[START OF Supplied entries]

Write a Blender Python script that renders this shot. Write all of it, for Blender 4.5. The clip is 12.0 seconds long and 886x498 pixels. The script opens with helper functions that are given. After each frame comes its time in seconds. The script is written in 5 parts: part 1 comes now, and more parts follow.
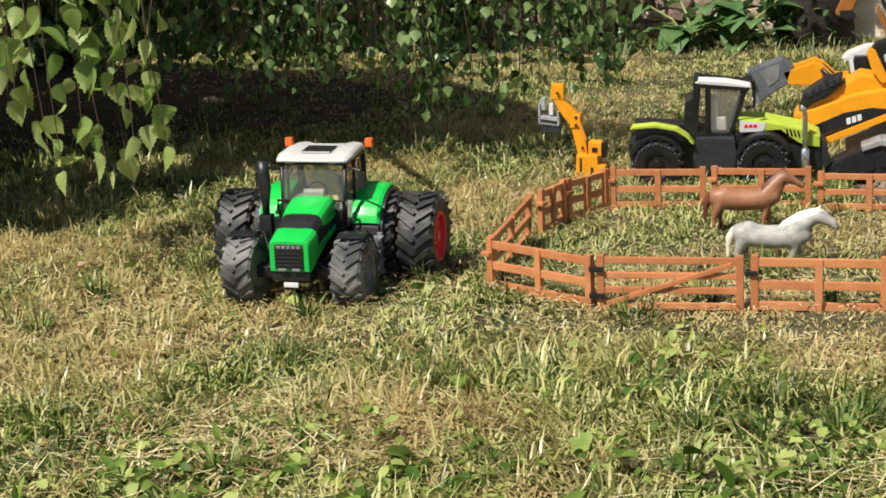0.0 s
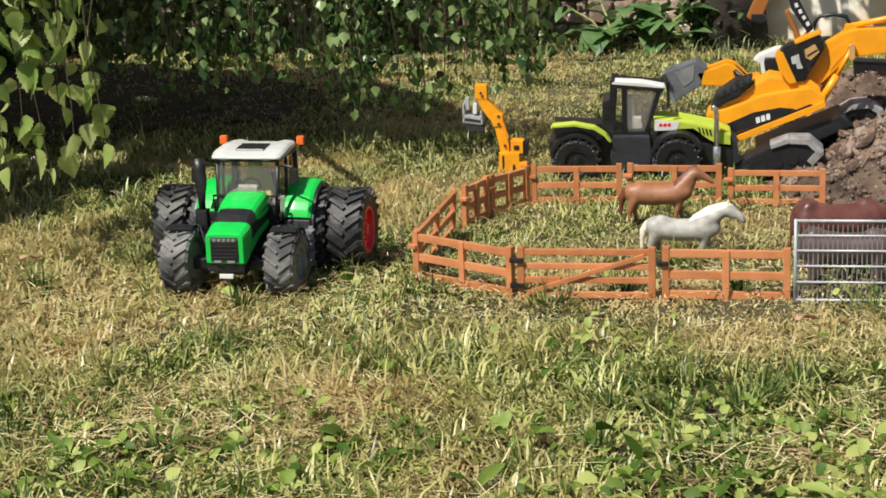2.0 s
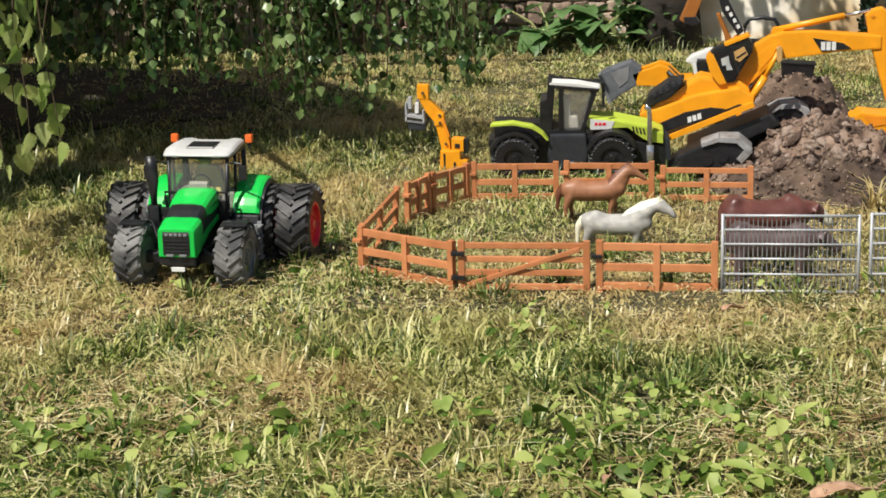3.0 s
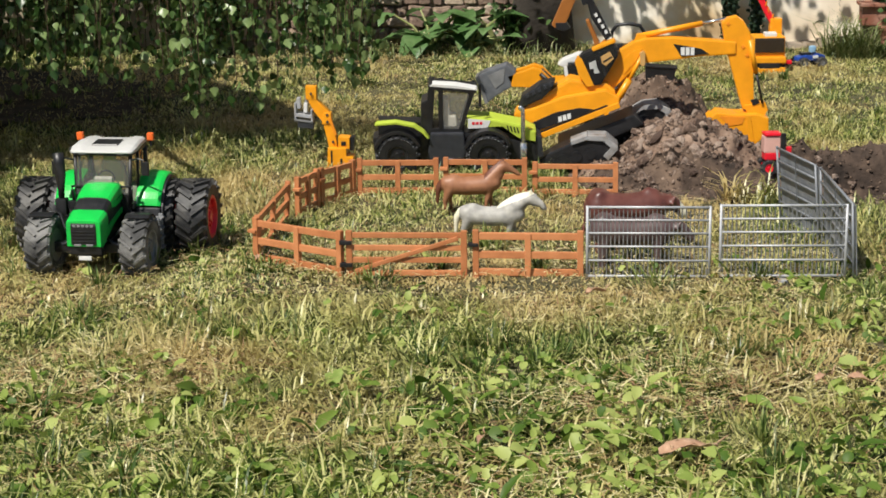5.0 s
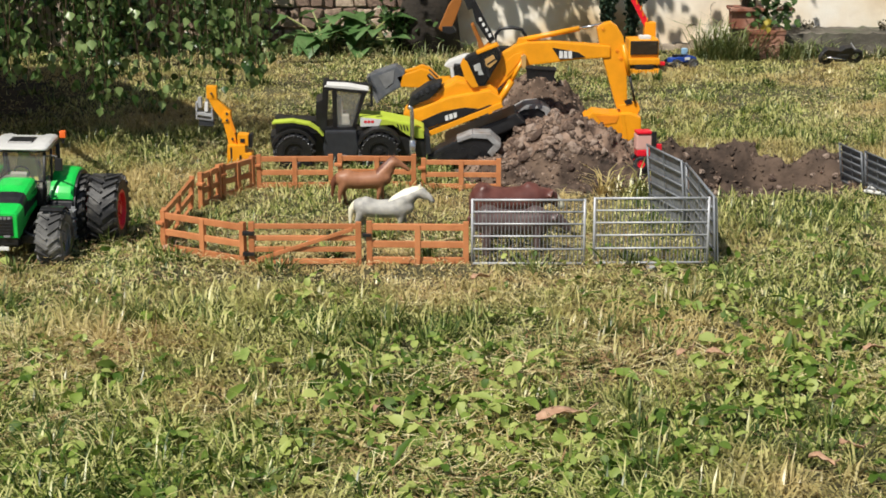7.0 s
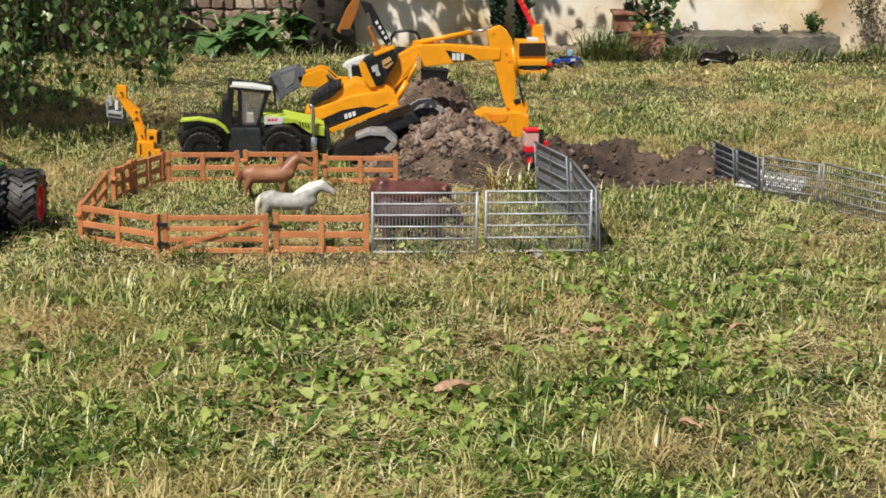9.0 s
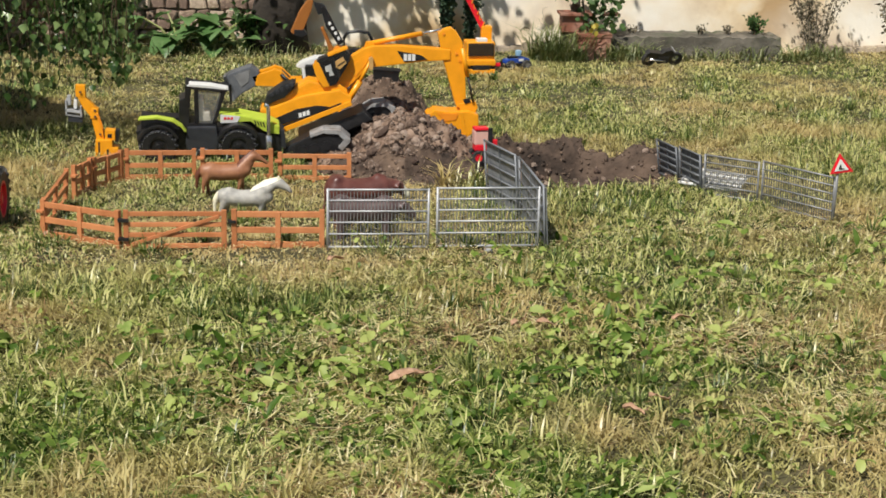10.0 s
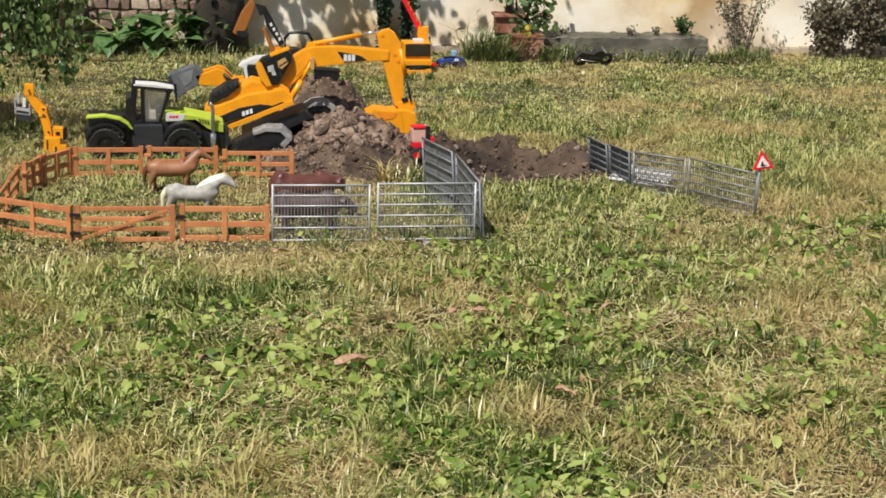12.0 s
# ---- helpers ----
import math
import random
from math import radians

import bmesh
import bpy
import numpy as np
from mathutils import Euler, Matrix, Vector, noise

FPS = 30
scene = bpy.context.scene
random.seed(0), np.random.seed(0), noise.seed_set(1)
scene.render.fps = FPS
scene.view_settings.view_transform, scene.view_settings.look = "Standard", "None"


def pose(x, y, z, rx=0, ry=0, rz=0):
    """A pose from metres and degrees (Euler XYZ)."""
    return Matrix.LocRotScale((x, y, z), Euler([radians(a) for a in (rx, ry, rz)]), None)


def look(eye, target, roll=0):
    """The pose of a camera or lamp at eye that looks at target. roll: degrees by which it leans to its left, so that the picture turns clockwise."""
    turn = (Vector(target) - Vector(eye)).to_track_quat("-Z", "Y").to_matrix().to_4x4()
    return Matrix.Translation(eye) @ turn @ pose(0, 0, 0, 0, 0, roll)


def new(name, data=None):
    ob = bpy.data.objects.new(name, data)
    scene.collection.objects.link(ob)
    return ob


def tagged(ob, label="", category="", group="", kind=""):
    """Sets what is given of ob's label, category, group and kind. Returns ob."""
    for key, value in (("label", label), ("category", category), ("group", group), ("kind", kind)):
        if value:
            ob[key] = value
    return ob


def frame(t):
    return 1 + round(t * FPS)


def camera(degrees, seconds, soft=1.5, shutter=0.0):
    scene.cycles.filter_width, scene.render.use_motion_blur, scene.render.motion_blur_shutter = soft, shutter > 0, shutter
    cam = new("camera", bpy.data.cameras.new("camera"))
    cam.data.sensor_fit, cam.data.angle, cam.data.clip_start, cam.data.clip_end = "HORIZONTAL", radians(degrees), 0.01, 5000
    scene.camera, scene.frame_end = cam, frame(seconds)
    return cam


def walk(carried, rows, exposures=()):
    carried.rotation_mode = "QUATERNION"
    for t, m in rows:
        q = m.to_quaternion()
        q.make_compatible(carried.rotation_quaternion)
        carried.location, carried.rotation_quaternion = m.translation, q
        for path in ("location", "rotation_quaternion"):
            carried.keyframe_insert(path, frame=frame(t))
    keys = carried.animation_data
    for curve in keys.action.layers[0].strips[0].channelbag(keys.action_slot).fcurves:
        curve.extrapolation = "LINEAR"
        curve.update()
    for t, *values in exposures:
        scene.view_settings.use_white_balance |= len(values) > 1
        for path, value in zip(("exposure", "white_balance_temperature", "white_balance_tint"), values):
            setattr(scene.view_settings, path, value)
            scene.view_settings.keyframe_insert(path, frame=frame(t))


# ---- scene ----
cam = camera(27.0, 12.0, soft=1.7)
PATH = [
    (0.0, look((-0.0625, 0.4686, 0.6140), (-0.5751, 2.8385, 0.0051), -2.455)),
    (0.5, look((-0.0576, 0.4499, 0.6172), (-0.5556, 2.8229, 0.0080), -2.380)),
    (1.0, look((-0.0539, 0.4259, 0.6215), (-0.5288, 2.8034, 0.0113), -2.263)),
    (1.5, look((-0.0447, 0.3933, 0.6278), (-0.4950, 2.7750, 0.0156), -2.166)),
    (2.0, look((-0.0399, 0.3557, 0.6346), (-0.4558, 2.7432, 0.0206), -1.995)),
    (2.5, look((-0.0314, 0.3083, 0.6439), (-0.4108, 2.7013, 0.0276), -1.820)),
    (3.0, look((-0.0267, 0.2580, 0.6537), (-0.3637, 2.6567, 0.0351), -1.588)),
    (5.0, look((-0.0088, 0.0511, 0.6953), (-0.1864, 2.4651, 0.0700), -0.800)),
    (5.5, look((-0.0069, -0.0006, 0.7064), (-0.1456, 2.4155, 0.0794), -0.609)),
    (6.0, look((-0.0058, -0.0522, 0.7176), (-0.1064, 2.3653, 0.0886), -0.423)),
    (6.5, look((-0.0057, -0.1018, 0.7285), (-0.0684, 2.3164, 0.0976), -0.238)),
    (7.0, look((-0.0081, -0.1546, 0.7396), (-0.0324, 2.2640, 0.1073), -0.049)),
    (9.0, look((-0.0255, -0.3583, 0.7801), (0.0987, 2.0565, 0.1450), 0.691)),
    (9.5, look((-0.0340, -0.4071, 0.7909), (0.1278, 2.0052, 0.1546), 0.892)),
    (10.0, look((-0.0392, -0.4572, 0.8010), (0.1555, 1.9525, 0.1641), 1.057)),
    (10.5, look((-0.0460, -0.5042, 0.8109), (0.1779, 1.9027, 0.1734), 1.204)),
    (11.0, look((-0.0527, -0.5361, 0.8165), (0.1967, 1.8684, 0.1791), 1.319)),
    (11.5, look((-0.0589, -0.5673, 0.8224), (0.2110, 1.8350, 0.1851), 1.421)),
    (12.0, look((-0.0619, -0.5898, 0.8264), (0.2224, 1.8109, 0.1893), 1.494)),
]
walk(cam, PATH, [(0.0, 0.33), (5.0, 0.22), (12.0, 0.13)])

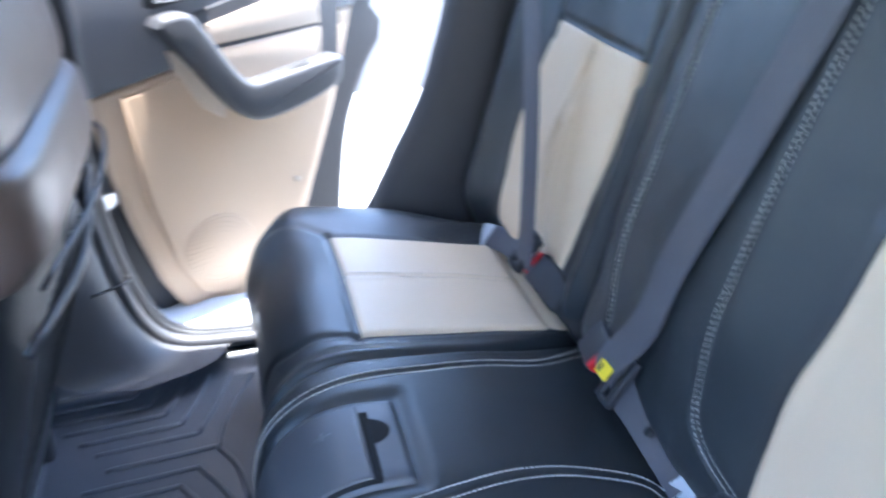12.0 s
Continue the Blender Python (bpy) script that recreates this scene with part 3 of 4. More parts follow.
belt_far = thing("seat_belt", "charcoal seat belt buckled in beside the narrow backrest", "seat belt", "rear seat belts", loc=(0.4, 0.06, 0.93))
buckle(belt_far, (0.215, 0.050, 0.968), (0.305, 0.062, 0.985), (-0.1, 0.75, 0.62), (0.175, 0.025, 0.935))
latch_plate(belt_far, (0.322, 0.070, 0.993), (0.95, 0.05, 0.15), (-0.1, 0.85, 0.55))
ribbon("shoulder_webbing", [(0.318, 0.078, 0.978), (0.322, 0.078, 1.000), (0.336, 0.070, 1.05), (0.392, 0.049, 1.20), (0.471, 0.027, 1.40), (0.550, 0.005, 1.60), (0.610, -0.012, 1.75)],
       [(0.5, -0.1, -0.8), (0.8, 0.2, -0.5), (0.95, 0.15, -0.25), (0.95, 0.15, -0.25), (0.95, 0.15, -0.25), (0.95, 0.15, -0.25), (0.95, 0.15, -0.25)], 0.047, WEBBING, belt_far)
ribbon("lap_webbing", [(0.340, 0.068, 0.985), (0.400, 0.060, 0.965), (0.470, 0.055, 0.942), (0.545, 0.062, 0.915)], [(-0.1, -0.4, 1.0), (-0.3, -0.5, 1.0), (-0.35, -0.6, 1.0), (-0.35, -0.6, 1.0)], 0.047, WEBBING, belt_far)
rounded_block("anchor_plate", (0.530, 0.066, 0.922), (0.582, 0.066, 0.900), (0.15, 0.75, 0.66), 0.050, 0.004, WHITE, belt_far, 0.0018, "pale painted steel anchor plate")

# ---- the car's body ----
car = thing("car", "blue off-road car with open rear doorways and tan headlining", "car", loc=(XC, -0.4, GROUND))


def opening(z, shift=0.0):
    """The rear edge of the door opening at a height."""
    zz = [0.55, 0.70, 0.80, 0.924, 0.964, 1.034, 1.093, 1.167, 1.279, 1.378, 1.458, 1.526, 1.70, 1.86]
    yy = [0.50, 0.37, 0.292, 0.211, 0.19, 0.156, 0.123, 0.089, 0.058, 0.036, 0.030, 0.030, 0.00, -0.04]
    return np.interp(z, zz, yy) + shift


def loft(name, section, zs, side, mat, shift=0.0, label="", flip=False):
    """A strip along the opening's edge: section points are (distance out from the cabin's side, distance behind the edge)."""
    rows = []
    for z in zs:
        y = float(opening(z, shift))
        rows.append([(XC + side * o, y - b, z) for o, b in section])
    return grid_part(name, np.array(rows), mat, car, label, flip=flip)


ZS = np.linspace(0.55, 1.86, 60)
LOWER_TRIM = [(0.672, 0.26), (0.671, 0.16), (0.672, 0.08), (0.679, 0.020), (0.692, -0.014), (0.709, -0.028), (0.730, -0.030), (0.746, -0.016), (0.752, 0.01), (0.754, 0.03)]
for side, shift in ((-1, 0.0), (1, 0.010)):
    # inner trim, ribbed seal, flange, channel
    lower_z, upper_z = ZS[ZS < 1.452], np.linspace(1.440, 1.86, 24)
    loft("pillar_trim", LOWER_TRIM, np.r_[lower_z, 1.455], side, CHARCOAL, shift, flip=side > 0)
    cap_y = float(opening(1.455, shift))
    cap_rows = [[(XC + side * (o + (0.705 - o) * k), cap_y - (b + (0.07 - b) * k), z) for o, b in LOWER_TRIM] for k, z in ((0, 1.4549), (0.08, 1.461), (0.2, 1.463), (1.0, 1.464))]
    grid_part("pillar_trim_cap", np.array(cap_rows), CHARCOAL, car, flip=side > 0)
    loft("upper_pillar_trim", [(0.560, 0.26), (0.575, 0.17), (0.597, 0.12), (0.635, 0.08), (0.680, 0.052), (0.716, 0.036), (0.736, 0.030), (0.746, 0.036)], upper_z, side, TAN_VINYL, shift, "tan upper pillar trim", flip=side > 0)
    loft("door_seal", [(0.742, 0.030), (0.740, 0.010), (0.746, -0.008), (0.757, -0.013), (0.769, -0.006), (0.773, 0.010), (0.766, 0.024)], ZS, side, CLOTH_TRIM, shift, flip=side > 0)
    loft("flange", [(0.764, 0.020), (0.772, 0.012), (0.780, 0.018), (0.782, 0.050), (0.784, 0.062)], ZS, side, PAINT_INNER, shift, flip=side > 0)


def jamb_inner(z):
    return np.interp(z, [0.60, 0.80, 0.931, 1.042, 1.133, 1.254, 1.384, 1.53, 1.86], [0.46, 0.25, 0.105, 0.062, 0.038, 0.022, 0.016, 0.012, 0.0])


def jamb_face(side, shift):
    zs = np.linspace(0.58, 1.86, 150)
    ks = np.linspace(0, 1, 44)
    rows = []
    for z in zs:
        y0 = float(jamb_inner(z)) + shift
        full = float(np.interp(z, [0.90, 1.181, 1.312, 1.429, 1.503, 1.533, 1.86], [-0.100, -0.088, -0.063, -0.038, -0.018, -0.010, -0.03])) + shift
        below = -0.42 + math.sqrt(max(0.574**2 - (z - 0.665) ** 2, 0)) + shift
        cut = min(1.0, max(0.03, (y0 - below) / (y0 - full))) if z < 1.157 else 1.0
        y1 = y0 + (full - y0) * cut
        edge = 0.790 + 0.076 * cut + 0.004
        row = [(XC + side * 0.784, float(opening(z, shift)) - 0.062, z), (XC + side * 0.787, y0 - 0.012, z)]
        for k in ks:
            k = k * cut
            o = 0.790 + 0.076 * k
            y = y0 + (full - y0) * k + 0.008 * math.sin(math.pi * k)
            d = (abs((k - 0.55) / 0.36) ** 4 + abs((z - 1.238 - 0.022 * (k - 0.55)) / 0.036) ** 4) ** 0.25
            y -= 0.017 * float(1 - smooth(0.82, 1.0, d)) if side < 0 else 0.0
            row.append((XC + side * o, y, z))
        row += [(XC + side * edge, y1 - 0.006, z), (XC + side * edge, y1 - 0.03, z), (XC + side * (edge - 0.015), y1 - 0.05, z)]
        rows.append(row)
    return grid_part("door_jamb", np.array(rows), PAINT_INNER, car, flip=side > 0)


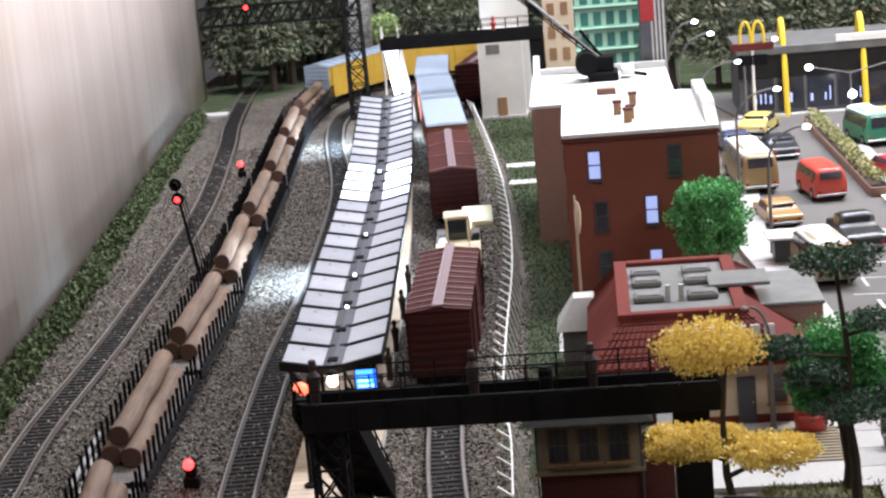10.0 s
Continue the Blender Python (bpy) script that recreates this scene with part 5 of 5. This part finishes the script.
def build_pad_tree(name, base, top, pads, material, label, size=1.0, per=1400):
    """A tapered, crooked trunk with limbs that carry separate pads of leaves."""
    tree = thing(name, label, "tree", (base[0], base[1], 0))
    bx, by = base
    pts = [Vector((0, 0, -1.6))]
    for k in range(1, 6):
        u = k / 5
        pts.append(Vector(((top[0] - bx) * u + 1.8 * math.sin(k * 2.1 + bx), (top[1] - by) * u + 1.2 * math.cos(k * 1.7), top[2] * u)))
    trunk = Geo()
    for k in range(5):
        trunk.rod(pts[k], pts[k + 1], 2.6 - k * 0.38, 2.6 - (k + 1) * 0.38, 8)
    part("trunk", trunk, M_BARK, tree)
    for x, y, z, rx, ry, rz in pads:
        c = Vector((x - bx, y - by, z))
        u = max(0.12, min(0.95, (z - rz * 1.5) / top[2]))
        k = min(4, int(u * 5))
        root = pts[k].lerp(pts[k + 1], u * 5 - k)
        part("limb", Geo().rod(root, root.lerp(c, 0.6) + Vector((0, 0, -1.5)), 1.1, 0.8, 6).rod(root.lerp(c, 0.6) + Vector((0, 0, -1.5)), c, 0.8, 0.4, 6), M_BARK, tree)
        clouds = [leaf_cloud(c, (rx, ry, rz), per // 2, size, 0.3)]
        reach = 0.42 if rz > 15 else 0.65
        for j in range(6):
            a = j * 1.05 + x
            clouds.append(leaf_cloud(c + Vector((math.cos(a) * rx * reach, math.sin(a) * ry * reach, math.sin(a * 3) * rz * 0.35)), (rx * 0.45, ry * 0.45, rz * 0.6), per // 12, size, 0.3))
        ob = new("crown", quads("crown", np.concatenate(clouds), material, 4))
        ob.parent = tree
    return tree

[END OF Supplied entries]

**What you should do:**
Go through the listing above and work out how many lines contain the string "this". Reply with the number alone.

**Reply:**
3